Sunday, 22 December 2013

Films of 2013


The Village Voice has a great new category in the best-of lists that will start raining down on us like volcanic pyroclast until Dec. 31: “Movie Everybody’s Wrong About.” They list 12 Years a Slave, American Hustle and Nebraska and give no further details. But I admire the attempt to include dissident views about what Kontemporary Kulchural Wisdom has declared.

The Voice, which once upon a time was a newsmagazine and looks destined to sink into obscurity as another boring cultural website, says the critics it consulted thought these were the ten best films of the year:

10 Blue Is the Warmest Color
9 Frances Ha
8 Gravity
7 Upstream Color
6 Leviathan
5 The Act of Killing
4 Before Midnight
3 12 Years a Slave
2 Her
1 Inside Llewyn Davis

These voters are clearly arthouse critics, not your USA Today mass-market reviewers—there aren’t more than a couple standard-fare blockbusters on the whole list.

Of those that are, I’ll grant Gravity’s ooh-ahh appeal and extraordinary creepiness although no one seems to have noticed that the writing stank.

I do not at all get the appeal of Before Midnight, a vapid exercise in faux-profundity. (The Past, the latest from Iran, probes adult relationships in a far more credible and challenging way.)
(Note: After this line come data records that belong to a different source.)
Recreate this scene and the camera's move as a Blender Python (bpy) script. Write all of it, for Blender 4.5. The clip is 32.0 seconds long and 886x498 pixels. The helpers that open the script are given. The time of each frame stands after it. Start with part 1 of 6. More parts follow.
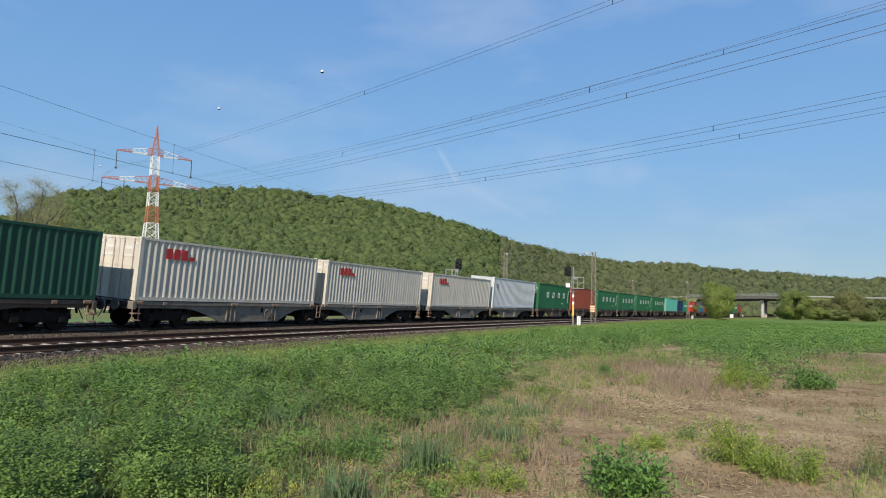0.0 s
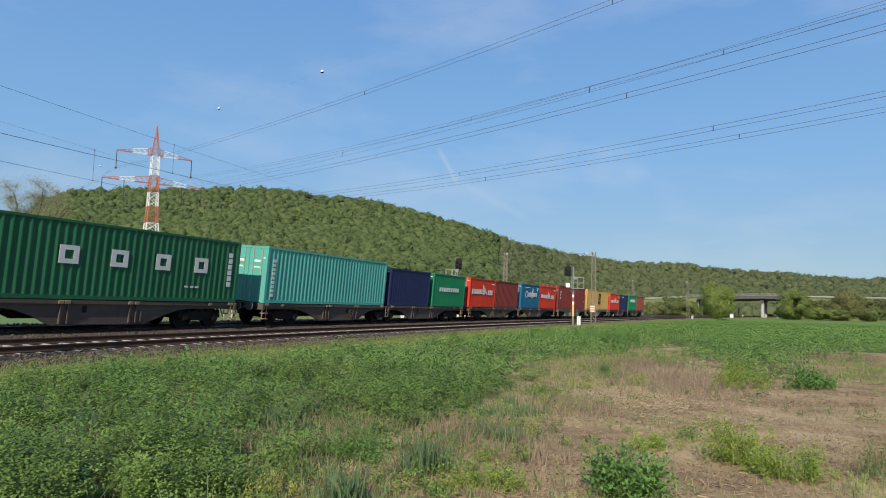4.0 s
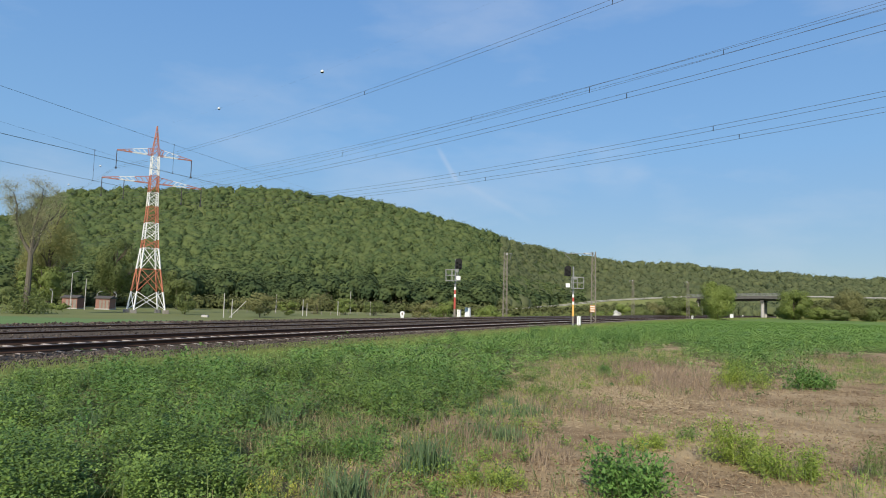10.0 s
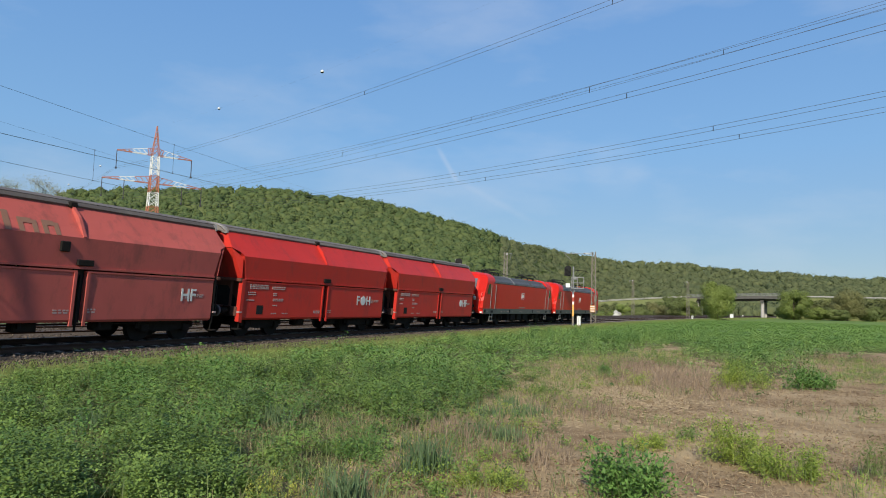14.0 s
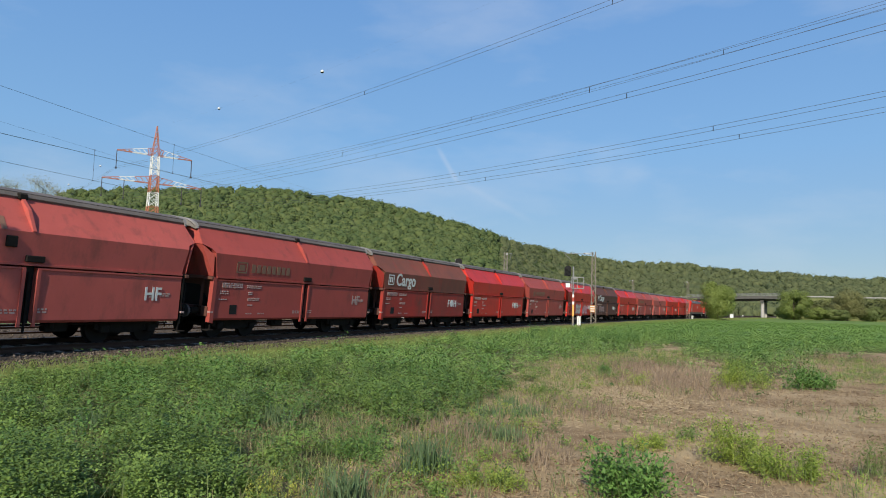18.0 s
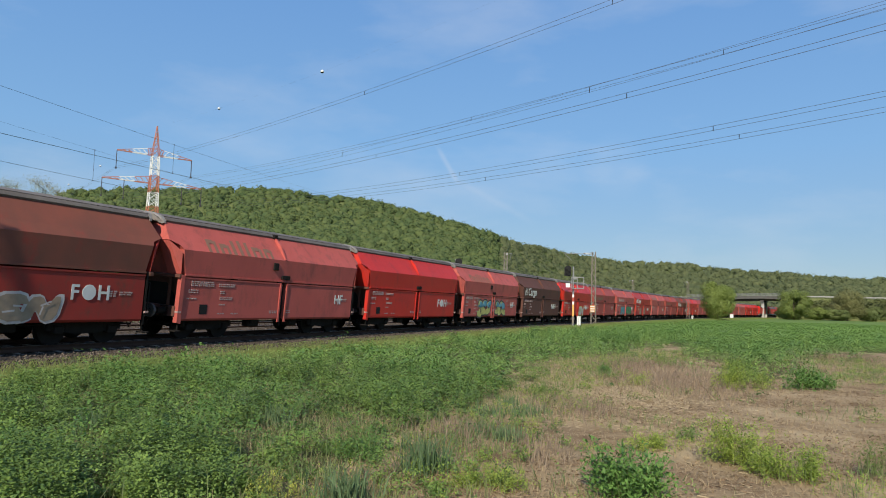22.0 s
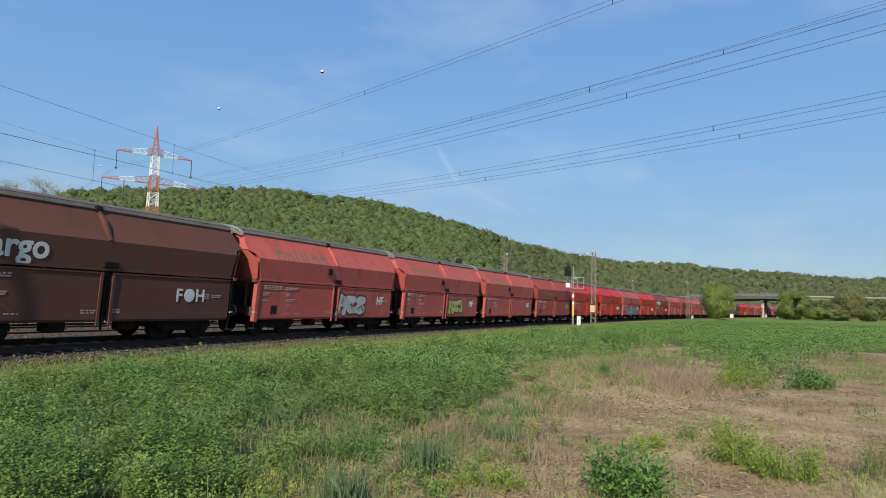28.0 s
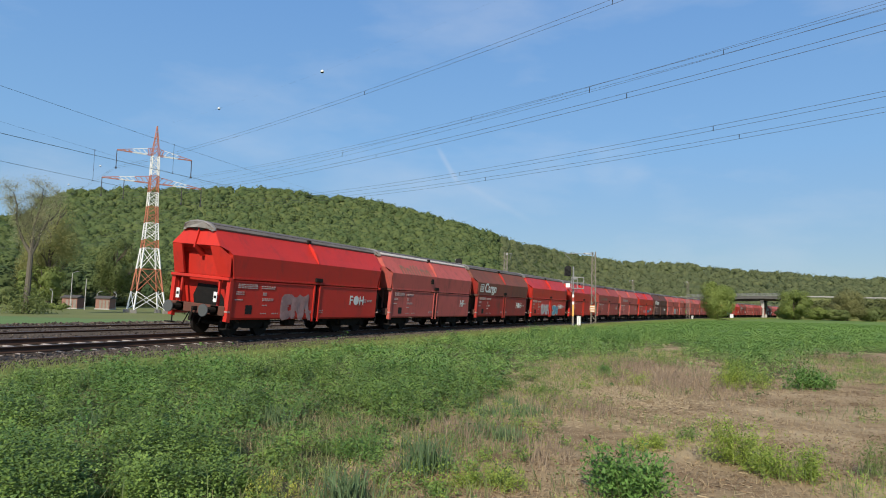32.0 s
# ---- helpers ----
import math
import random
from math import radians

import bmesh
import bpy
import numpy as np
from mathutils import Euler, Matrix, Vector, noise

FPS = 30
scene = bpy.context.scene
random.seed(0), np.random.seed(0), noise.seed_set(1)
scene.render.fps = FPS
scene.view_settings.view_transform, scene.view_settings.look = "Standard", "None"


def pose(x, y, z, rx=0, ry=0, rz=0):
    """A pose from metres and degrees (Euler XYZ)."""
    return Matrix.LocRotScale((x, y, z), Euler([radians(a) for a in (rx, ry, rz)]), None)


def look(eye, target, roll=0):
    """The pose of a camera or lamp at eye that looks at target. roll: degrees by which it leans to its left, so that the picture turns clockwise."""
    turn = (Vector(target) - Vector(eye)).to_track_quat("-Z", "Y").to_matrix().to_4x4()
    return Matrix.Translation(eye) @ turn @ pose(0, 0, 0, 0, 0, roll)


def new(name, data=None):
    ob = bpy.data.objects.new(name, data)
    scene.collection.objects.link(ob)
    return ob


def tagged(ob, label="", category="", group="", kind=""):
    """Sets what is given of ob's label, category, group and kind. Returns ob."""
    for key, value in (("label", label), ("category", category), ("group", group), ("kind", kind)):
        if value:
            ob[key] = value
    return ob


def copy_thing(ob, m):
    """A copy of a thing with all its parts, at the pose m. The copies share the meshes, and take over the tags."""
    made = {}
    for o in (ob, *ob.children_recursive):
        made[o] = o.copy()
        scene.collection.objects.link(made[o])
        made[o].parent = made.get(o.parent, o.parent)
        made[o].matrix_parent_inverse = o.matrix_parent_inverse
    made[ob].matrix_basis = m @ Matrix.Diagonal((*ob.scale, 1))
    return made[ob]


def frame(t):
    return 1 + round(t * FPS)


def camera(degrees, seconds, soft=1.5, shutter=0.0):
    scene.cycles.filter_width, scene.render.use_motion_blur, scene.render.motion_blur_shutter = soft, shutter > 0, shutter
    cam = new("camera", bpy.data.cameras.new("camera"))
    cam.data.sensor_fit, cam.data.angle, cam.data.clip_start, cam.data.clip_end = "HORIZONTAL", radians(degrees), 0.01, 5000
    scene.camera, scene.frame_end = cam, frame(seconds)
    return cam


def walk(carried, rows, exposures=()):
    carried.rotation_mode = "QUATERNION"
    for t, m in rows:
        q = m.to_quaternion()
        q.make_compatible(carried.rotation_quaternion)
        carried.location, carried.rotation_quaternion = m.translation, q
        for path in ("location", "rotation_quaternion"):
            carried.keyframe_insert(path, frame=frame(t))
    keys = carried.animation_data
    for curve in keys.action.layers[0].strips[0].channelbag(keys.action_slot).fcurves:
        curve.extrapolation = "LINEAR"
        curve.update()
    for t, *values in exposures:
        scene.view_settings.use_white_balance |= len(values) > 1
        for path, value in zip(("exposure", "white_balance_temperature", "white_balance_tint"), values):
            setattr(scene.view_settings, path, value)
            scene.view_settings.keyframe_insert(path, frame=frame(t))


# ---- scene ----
# ---- camera ----
cam = camera(66.76, 32.0, soft=1.0)
EYE = (0.0, 0.0, 1.486)
PITCH = 0.08202
_see = look(EYE, (0.0, math.cos(PITCH), EYE[2] + math.sin(PITCH)), roll=1.551)
walk(cam, [(0.0, _see), (32.0, _see)], exposures=[(0.0, 0.0), (32.0, 0.0)])

# ---- sun and sky ----
SUN_AZ, SUN_EL = radians(193.0), radians(35.0)
SUN_DIR = Vector((math.sin(SUN_AZ) * math.cos(SUN_EL), math.cos(SUN_AZ) * math.cos(SUN_EL), math.sin(SUN_EL)))
world = bpy.data.worlds.new("sky")
scene.world = world
world.use_nodes = True
wn, wl = world.node_tree.nodes, world.node_tree.links
sky = wn.new("ShaderNodeTexSky")
sky.sky_type, sky.sun_disc = "NISHITA", False
sky.sun_elevation, sky.sun_rotation = SUN_EL, SUN_AZ
sky.altitude, sky.air_density, sky.dust_density, sky.ozone_density = 100, 1.0, 0.15, 3.0
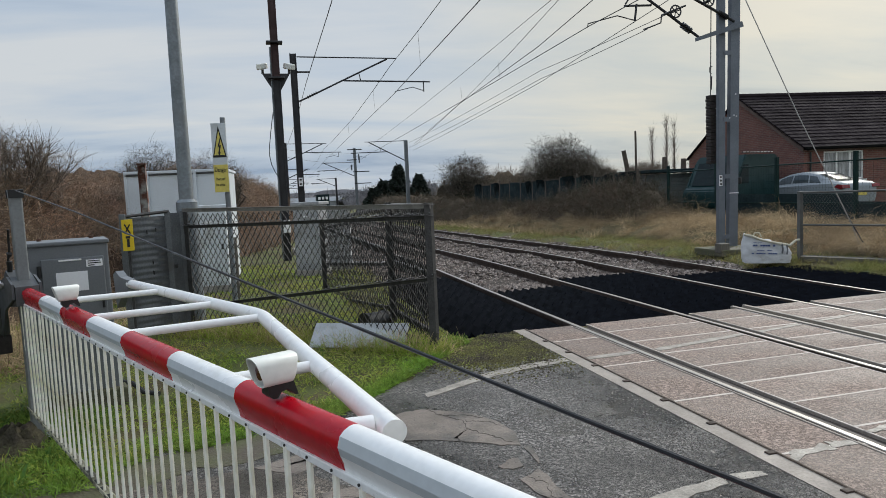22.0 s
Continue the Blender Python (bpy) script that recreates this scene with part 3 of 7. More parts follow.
def build_road():
    edge = ragged([(-1.60, 4.30), (-1.0, 4.55), (-0.3, 4.75), (0.45, 5.0), (1.0, 5.45), (1.45, 6.0), (1.9, 6.6), (2.2, 6.95), (2.78, 7.05)], 0.035, 4, 3)[:-4]
    pts = edge + [(2.84, 7.0), (2.84, -30), (-20, -30), (-9, 0.5), (-5, 2.6), (-2.6, 3.8)]
    r = sheet("road", pts, 0.0, 0.12, M["asphalt"], None, "worn wet asphalt road approach with pale repairs", "road", "structure")
    def skim(pts, amp, seed):
        """A skim of repair mortar with a broken edge, barely proud of the road."""
        return sheet("repair_patch", ragged(ragged(pts, amp * 0.55, 2, seed), amp * 0.22, 3, seed + 50), 0.0050, 0.02, M["repair"], r)
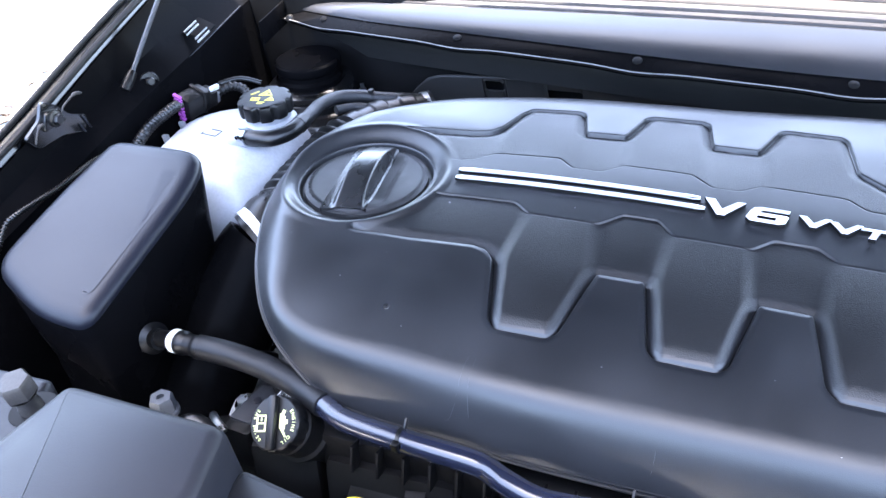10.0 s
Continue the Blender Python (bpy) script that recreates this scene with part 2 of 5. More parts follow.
def blob(bm, c, half, power=3.5, seg=28, ring=18):
    """A rounded block."""
    def sp(v, p):
        return math.copysign(abs(v) ** (2 / p), v)
    rows = []
    for i in range(ring + 1):
        f = -math.pi / 2 + math.pi * i / ring
        rows.append([bm.verts.new((c[0] + half[0] * sp(math.cos(f), power) * sp(math.cos(a), power),
                                   c[1] + half[1] * sp(math.cos(f), power) * sp(math.sin(a), power),
                                   c[2] + half[2] * sp(math.sin(f), power))) for a in (2 * math.pi * j / seg for j in range(seg))])
    for a, b in zip(rows, rows[1:]):
        for j in range(seg):
            bm.faces.new((a[j], a[(j + 1) % seg], b[(j + 1) % seg], b[j]))
    bmesh.ops.remove_doubles(bm, verts=bm.verts, dist=1e-5)


def lettering(text, size, m, depth=0.0004):
    """A bmesh of words in the built-in font, laid by m."""
    cu = bpy.data.curves.new("words", "FONT")
    cu.body, cu.size, cu.extrude, cu.align_x, cu.align_y = text, size, depth, "CENTER", "CENTER"
    tmp = bpy.data.objects.new("words", cu)
    scene.collection.objects.link(tmp)
    me = bpy.data.meshes.new_from_object(tmp.evaluated_get(bpy.context.evaluated_depsgraph_get()))
    bpy.data.objects.remove(tmp)
    bm = BM()
    bm.from_mesh(me)
    bpy.data.meshes.remove(me)
    bmesh.ops.transform(bm, matrix=m, verts=bm.verts)
    return bm

# ---- ground and car body ----
bm = BM()
bmesh.ops.create_grid(bm, x_segments=40, y_segments=40, size=60)
solo("ground", bm, M_GROUND, "plain pale concrete ground under the car", "ground", kind="structure")

# dry leaves on the ground beside the car
bm = BM()
rng = random.Random(5)
for _ in range(160):
    x, y = rng.gauss(-3.15, 0.22), rng.gauss(2.5, 0.4)
    r, a = rng.uniform(0.02, 0.055), rng.uniform(0, 6.28)
    c_, s_ = r * math.cos(a), r * math.sin(a)
    z_ = rng.uniform(0.004, 0.012)
    tips = [bm.verts.new(p) for p in ((x - c_, y - s_, 0.002), (x + 0.4 * s_, y - 0.4 * c_, z_), (x + c_, y + s_, 0.003), (x - 0.4 * s_, y + 0.4 * c_, z_ + 0.006))]
    bm.faces.new((tips[0], tips[1], tips[2]))
    bm.faces.new((tips[0], tips[2], tips[3]))
solo("fallen_leaves", bm, M_LEAF, "dry brown fallen leaves scattered on the ground", "leaves", kind="stuff")

CX = -0.256  # the car's middle


def bay_panel(name, poly, material, label, category, thick=0.004):
    """A sheet through rows of points, with thickness."""
    bm = BM()
    rows = [[bm.verts.new(p) for p in row] for row in poly]
    for a, b in zip(rows, rows[1:]):
        for j in range(len(a) - 1):
            bm.faces.new((a[j], a[j + 1], b[j + 1], b[j]))
    bmesh.ops.recalc_face_normals(bm, faces=bm.faces)
    bmesh.ops.solidify(bm, geom=bm.faces[:], thickness=thick)
    return solo(name, bm, material, label, category, kind="structure")


def sweep_rows(sections, ys, n=6):
    """Rows of points: each section (a list of x, z) at its y, smoothed along y."""
    out = []
    k = len(sections[0])
    lines = [glide([(s[i][0], y, s[i][1]) for s, y in zip(sections, ys)], n) for i in range(k)]
    return [list(row) for row in zip(*lines)]


# the fender's upper edge rises towards the windscreen
fend = [[(-1.10, 0.50), (-1.06, 0.85), (-1.015, 1.00), (-0.990, 1.070), (-0.980, 1.086), (-0.968, 1.090), (-0.960, 1.086), (-0.955, 1.070)],
        [(-1.11, 0.50), (-1.07, 0.88), (-1.022, 1.05), (-0.996, 1.115), (-0.985, 1.132), (-0.972, 1.136), (-0.963, 1.132), (-0.957, 1.116)],
        [(-1.13, 0.50), (-1.09, 0.92), (-1.045, 1.10), (-1.020, 1.165), (-1.009, 1.184), (-0.996, 1.188), (-0.987, 1.184), (-0.981, 1.168)],
        [(-1.16, 0.50), (-1.12, 0.98), (-1.085, 1.17), (-1.062, 1.235), (-1.051, 1.254), (-1.038, 1.258), (-1.029, 1.254), (-1.023, 1.238)]]
bay_panel("fender", sweep_rows(fend, (0.10, 0.44, 0.72, 1.15)), M_GLOSSBLACK, "dark glossy painted fender along the engine bay", "fender")
inner = [[(-0.956, 1.074), (-0.952, 1.050), (-0.932, 1.035), (-0.922, 0.95), (-0.912, 0.60)],
         [(-0.958, 1.120), (-0.952, 1.095), (-0.930, 1.078), (-0.922, 0.97), (-0.912, 0.60)],
         [(-0.982, 1.172), (-0.972, 1.130), (-0.943, 1.106), (-0.936, 0.98), (-0.922, 0.60)],
         [(-1.024, 1.242), (-1.000, 1.170), (-0.965, 1.135), (-0.950, 0.99), (-0.935, 0.60)]]
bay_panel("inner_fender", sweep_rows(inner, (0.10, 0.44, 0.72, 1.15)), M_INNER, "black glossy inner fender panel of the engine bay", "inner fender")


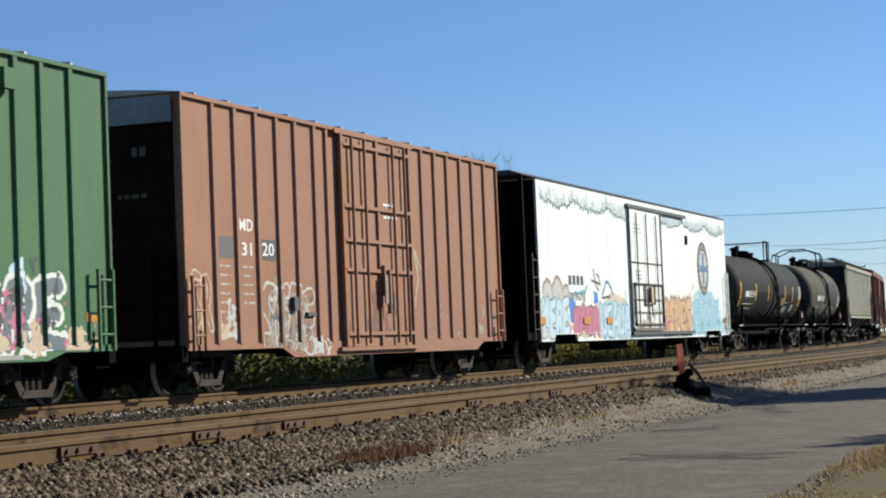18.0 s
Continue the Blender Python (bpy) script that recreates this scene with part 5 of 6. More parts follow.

If you take the allegedly hot lesbian sex out of Blue, it’s an excellent portrayal of the obsessive pull of erotic love and only lasts 2 ½ hours instead of the tiresome 3.

The Act of Killing deserves all the attention it gets and a lock on the documentary awards. The unsatisfying 12 Years a Slave, although an improvement on the usual cinematic treatment of slavery, doesn’t probe human evil-doing at all by comparison.

Great that people in the film business can endorse a weird-as-shit item like Upstream Color. I’m also struck by the placement of Inside Llewyn Davis so high up as it’s hard to imagine this extremely satisfying but Woody Allen-ish minor-key portrait getting much enthusiasm from audiences. I guess that’s why we have art critics in general, to make us stop and take a second look at things that don’t speak to us at first glance. Maybe it’s crap, or maybe we’re just not on to what it’s trying to do.